= What to produce =
Using the listing below, copy exactly the lines from the one containing "q = m.to_quaternion()" to the one containing "for t, *values", both lines included, and no others.
....
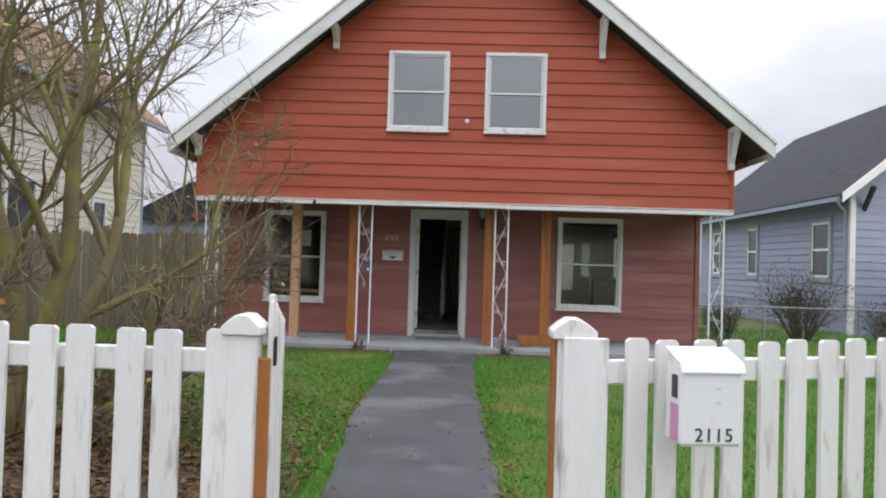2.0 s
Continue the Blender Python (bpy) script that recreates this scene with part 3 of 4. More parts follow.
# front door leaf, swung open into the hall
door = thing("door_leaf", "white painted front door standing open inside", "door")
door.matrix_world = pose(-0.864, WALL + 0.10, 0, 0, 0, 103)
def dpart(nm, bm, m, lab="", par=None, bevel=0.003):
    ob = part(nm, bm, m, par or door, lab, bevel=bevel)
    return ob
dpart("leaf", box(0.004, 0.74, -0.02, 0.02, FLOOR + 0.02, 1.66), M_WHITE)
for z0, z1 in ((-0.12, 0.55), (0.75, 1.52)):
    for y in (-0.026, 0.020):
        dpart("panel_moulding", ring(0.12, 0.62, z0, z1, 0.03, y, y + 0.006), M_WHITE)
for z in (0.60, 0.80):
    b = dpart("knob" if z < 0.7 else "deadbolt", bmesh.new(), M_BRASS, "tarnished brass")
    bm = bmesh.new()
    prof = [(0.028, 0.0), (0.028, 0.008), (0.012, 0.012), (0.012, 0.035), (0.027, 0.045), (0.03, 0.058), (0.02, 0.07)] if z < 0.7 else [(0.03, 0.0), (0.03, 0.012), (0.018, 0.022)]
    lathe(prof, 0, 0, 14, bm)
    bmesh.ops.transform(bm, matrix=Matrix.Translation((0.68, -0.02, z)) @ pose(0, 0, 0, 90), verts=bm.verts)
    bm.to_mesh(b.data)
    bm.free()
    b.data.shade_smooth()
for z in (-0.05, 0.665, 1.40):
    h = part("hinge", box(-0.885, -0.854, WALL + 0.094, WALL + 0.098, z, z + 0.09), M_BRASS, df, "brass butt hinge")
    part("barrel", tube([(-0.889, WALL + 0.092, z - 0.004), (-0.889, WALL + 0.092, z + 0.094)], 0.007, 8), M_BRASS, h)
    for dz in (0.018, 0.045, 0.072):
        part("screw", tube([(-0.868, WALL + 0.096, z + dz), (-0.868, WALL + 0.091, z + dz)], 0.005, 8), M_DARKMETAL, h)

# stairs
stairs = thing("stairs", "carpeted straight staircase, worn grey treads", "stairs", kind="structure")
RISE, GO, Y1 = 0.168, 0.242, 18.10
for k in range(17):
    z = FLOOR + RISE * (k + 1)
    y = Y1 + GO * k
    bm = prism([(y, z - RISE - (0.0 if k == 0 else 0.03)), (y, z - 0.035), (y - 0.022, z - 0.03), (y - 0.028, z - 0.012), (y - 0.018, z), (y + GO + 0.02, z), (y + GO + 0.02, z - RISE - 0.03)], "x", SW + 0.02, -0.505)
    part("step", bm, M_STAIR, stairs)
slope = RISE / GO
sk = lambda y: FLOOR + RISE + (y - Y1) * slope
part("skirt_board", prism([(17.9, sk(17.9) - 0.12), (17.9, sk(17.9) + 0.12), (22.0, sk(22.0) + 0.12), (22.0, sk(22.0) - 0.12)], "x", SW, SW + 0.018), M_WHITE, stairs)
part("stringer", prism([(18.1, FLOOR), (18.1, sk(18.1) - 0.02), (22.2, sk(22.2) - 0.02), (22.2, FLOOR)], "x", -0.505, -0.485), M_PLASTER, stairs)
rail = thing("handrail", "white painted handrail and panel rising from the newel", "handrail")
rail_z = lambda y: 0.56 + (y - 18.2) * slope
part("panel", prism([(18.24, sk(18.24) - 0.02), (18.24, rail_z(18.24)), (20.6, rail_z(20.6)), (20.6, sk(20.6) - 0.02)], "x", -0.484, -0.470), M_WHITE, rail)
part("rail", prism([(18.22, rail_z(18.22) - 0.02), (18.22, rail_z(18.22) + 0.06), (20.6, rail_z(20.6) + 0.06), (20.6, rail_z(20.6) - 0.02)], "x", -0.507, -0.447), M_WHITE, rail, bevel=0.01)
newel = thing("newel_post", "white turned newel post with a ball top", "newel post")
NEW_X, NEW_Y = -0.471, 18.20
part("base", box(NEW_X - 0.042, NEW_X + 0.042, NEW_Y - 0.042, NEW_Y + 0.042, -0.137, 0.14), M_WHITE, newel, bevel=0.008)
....
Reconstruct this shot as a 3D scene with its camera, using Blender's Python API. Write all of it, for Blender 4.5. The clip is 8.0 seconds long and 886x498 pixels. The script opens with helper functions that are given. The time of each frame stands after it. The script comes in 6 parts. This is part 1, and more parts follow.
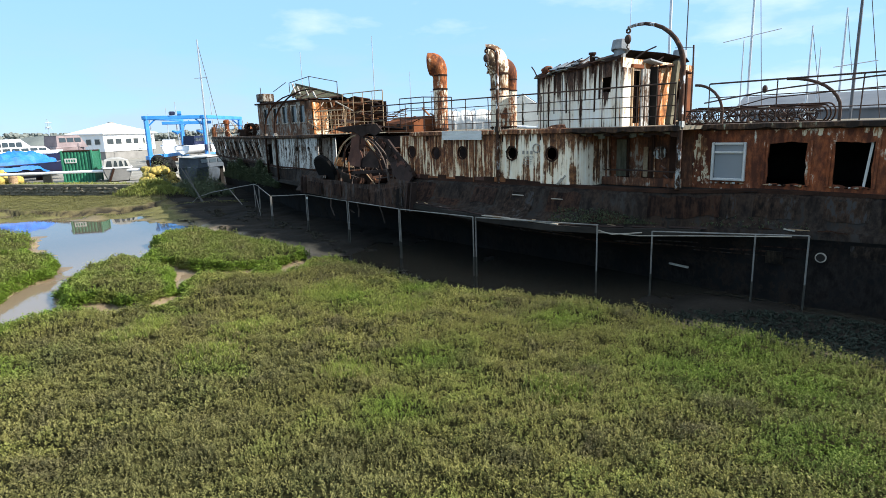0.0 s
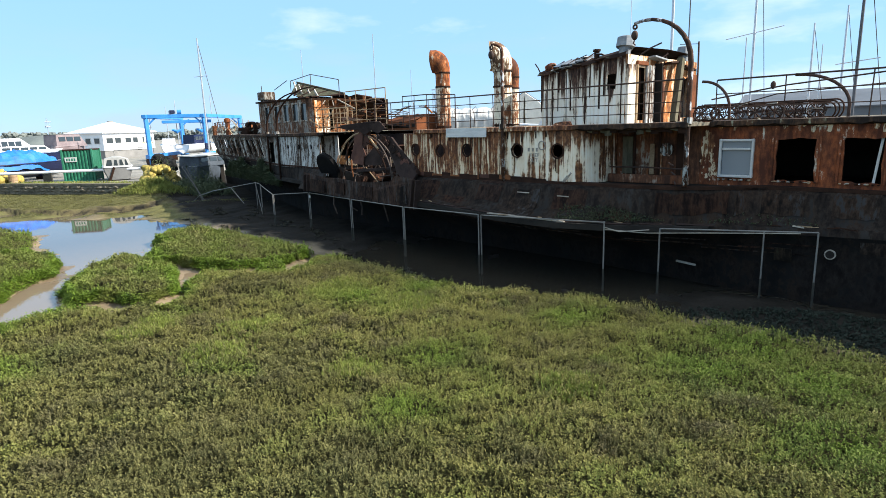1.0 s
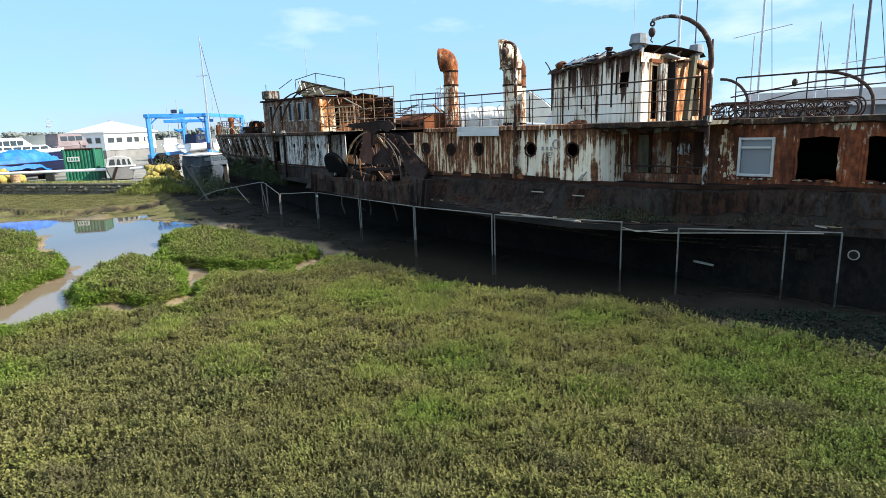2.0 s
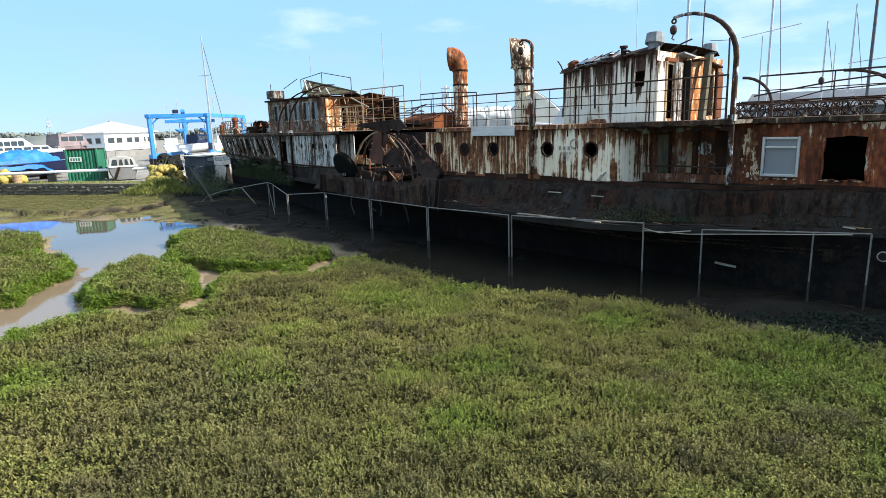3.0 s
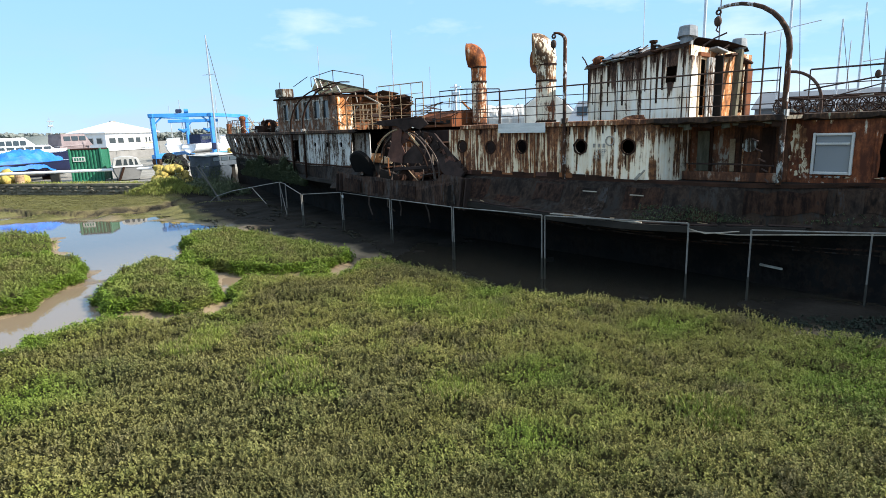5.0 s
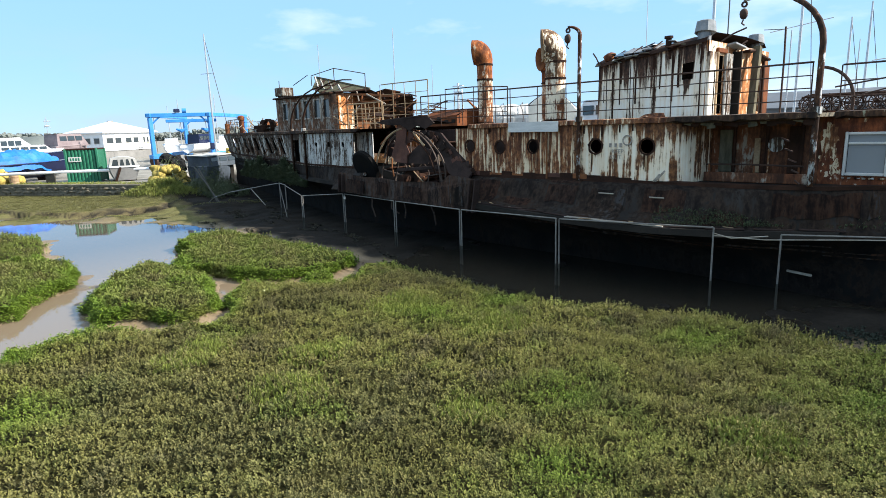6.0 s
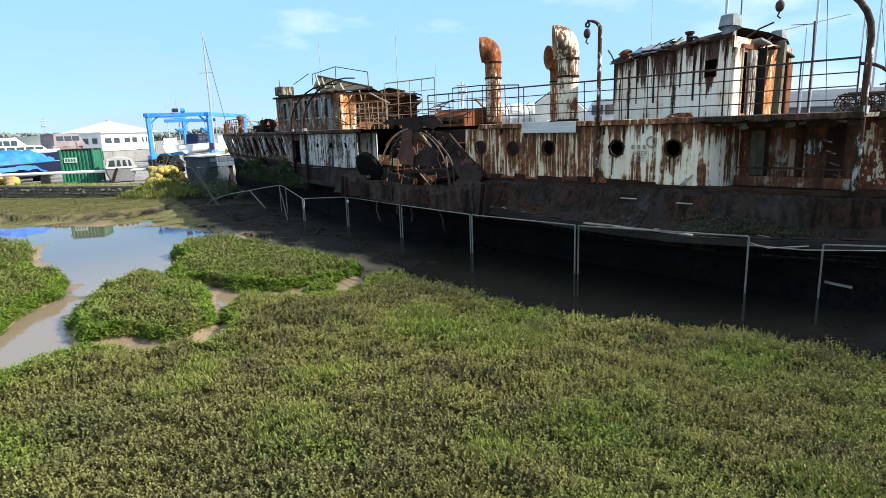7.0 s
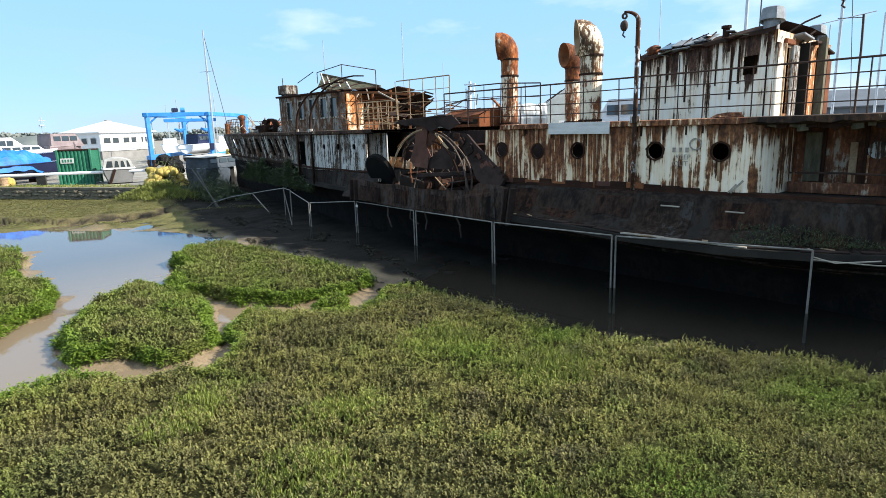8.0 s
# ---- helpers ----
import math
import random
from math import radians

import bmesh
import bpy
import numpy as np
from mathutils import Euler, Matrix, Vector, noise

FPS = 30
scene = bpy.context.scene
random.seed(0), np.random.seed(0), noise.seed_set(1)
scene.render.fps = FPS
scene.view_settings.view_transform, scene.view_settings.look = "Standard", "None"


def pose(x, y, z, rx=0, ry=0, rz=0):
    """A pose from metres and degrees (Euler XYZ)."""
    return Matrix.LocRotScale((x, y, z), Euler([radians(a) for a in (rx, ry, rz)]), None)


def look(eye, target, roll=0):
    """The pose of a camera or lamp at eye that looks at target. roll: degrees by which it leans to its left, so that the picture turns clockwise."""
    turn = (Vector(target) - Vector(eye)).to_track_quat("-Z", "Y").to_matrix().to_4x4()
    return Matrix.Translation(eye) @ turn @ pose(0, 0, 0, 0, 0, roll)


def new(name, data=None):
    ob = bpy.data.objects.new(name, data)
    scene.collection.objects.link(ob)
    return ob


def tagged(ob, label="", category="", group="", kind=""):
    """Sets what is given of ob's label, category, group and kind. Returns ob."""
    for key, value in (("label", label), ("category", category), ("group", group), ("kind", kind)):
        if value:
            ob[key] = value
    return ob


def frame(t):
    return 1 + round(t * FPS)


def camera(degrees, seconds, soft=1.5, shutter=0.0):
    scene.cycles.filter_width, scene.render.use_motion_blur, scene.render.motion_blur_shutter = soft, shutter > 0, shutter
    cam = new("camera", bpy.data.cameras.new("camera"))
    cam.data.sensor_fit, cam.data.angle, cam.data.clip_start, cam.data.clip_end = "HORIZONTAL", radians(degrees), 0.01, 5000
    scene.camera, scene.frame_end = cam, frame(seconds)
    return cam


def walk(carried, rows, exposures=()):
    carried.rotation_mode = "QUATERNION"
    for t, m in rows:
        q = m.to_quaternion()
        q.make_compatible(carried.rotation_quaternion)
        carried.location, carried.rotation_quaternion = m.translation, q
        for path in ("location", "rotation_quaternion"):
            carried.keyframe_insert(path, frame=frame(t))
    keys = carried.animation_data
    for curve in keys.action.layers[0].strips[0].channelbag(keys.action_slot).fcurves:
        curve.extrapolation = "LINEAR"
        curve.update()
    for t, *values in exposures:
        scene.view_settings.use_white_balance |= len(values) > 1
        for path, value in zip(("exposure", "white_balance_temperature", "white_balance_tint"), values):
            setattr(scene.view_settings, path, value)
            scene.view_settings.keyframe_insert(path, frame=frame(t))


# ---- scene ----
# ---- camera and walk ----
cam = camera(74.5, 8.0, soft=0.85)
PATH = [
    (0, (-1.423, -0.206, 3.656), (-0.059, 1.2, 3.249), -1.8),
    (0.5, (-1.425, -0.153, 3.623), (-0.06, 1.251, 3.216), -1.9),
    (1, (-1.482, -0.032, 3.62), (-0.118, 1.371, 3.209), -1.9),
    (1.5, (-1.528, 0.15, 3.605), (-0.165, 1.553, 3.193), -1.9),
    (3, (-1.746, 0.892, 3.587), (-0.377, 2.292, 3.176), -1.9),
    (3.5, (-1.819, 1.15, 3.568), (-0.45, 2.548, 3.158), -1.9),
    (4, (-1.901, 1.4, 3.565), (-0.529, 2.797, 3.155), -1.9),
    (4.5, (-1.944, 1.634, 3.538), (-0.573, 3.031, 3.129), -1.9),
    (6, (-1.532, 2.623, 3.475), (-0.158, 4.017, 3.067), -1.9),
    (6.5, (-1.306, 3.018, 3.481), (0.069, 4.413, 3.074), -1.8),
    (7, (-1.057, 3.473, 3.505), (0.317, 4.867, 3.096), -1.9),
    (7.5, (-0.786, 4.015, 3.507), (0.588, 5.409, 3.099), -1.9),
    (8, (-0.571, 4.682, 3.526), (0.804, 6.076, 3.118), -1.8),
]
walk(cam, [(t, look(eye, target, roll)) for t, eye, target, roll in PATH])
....
= Exercise output =
        q = m.to_quaternion()
        q.make_compatible(carried.rotation_quaternion)
        carried.location, carried.rotation_quaternion = m.translation, q
        for path in ("location", "rotation_quaternion"):
            carried.keyframe_insert(path, frame=frame(t))
    keys = carried.animation_data
    for curve in keys.action.layers[0].strips[0].channelbag(keys.action_slot).fcurves:
        curve.extrapolation = "LINEAR"
        curve.update()
    for t, *values in exposures:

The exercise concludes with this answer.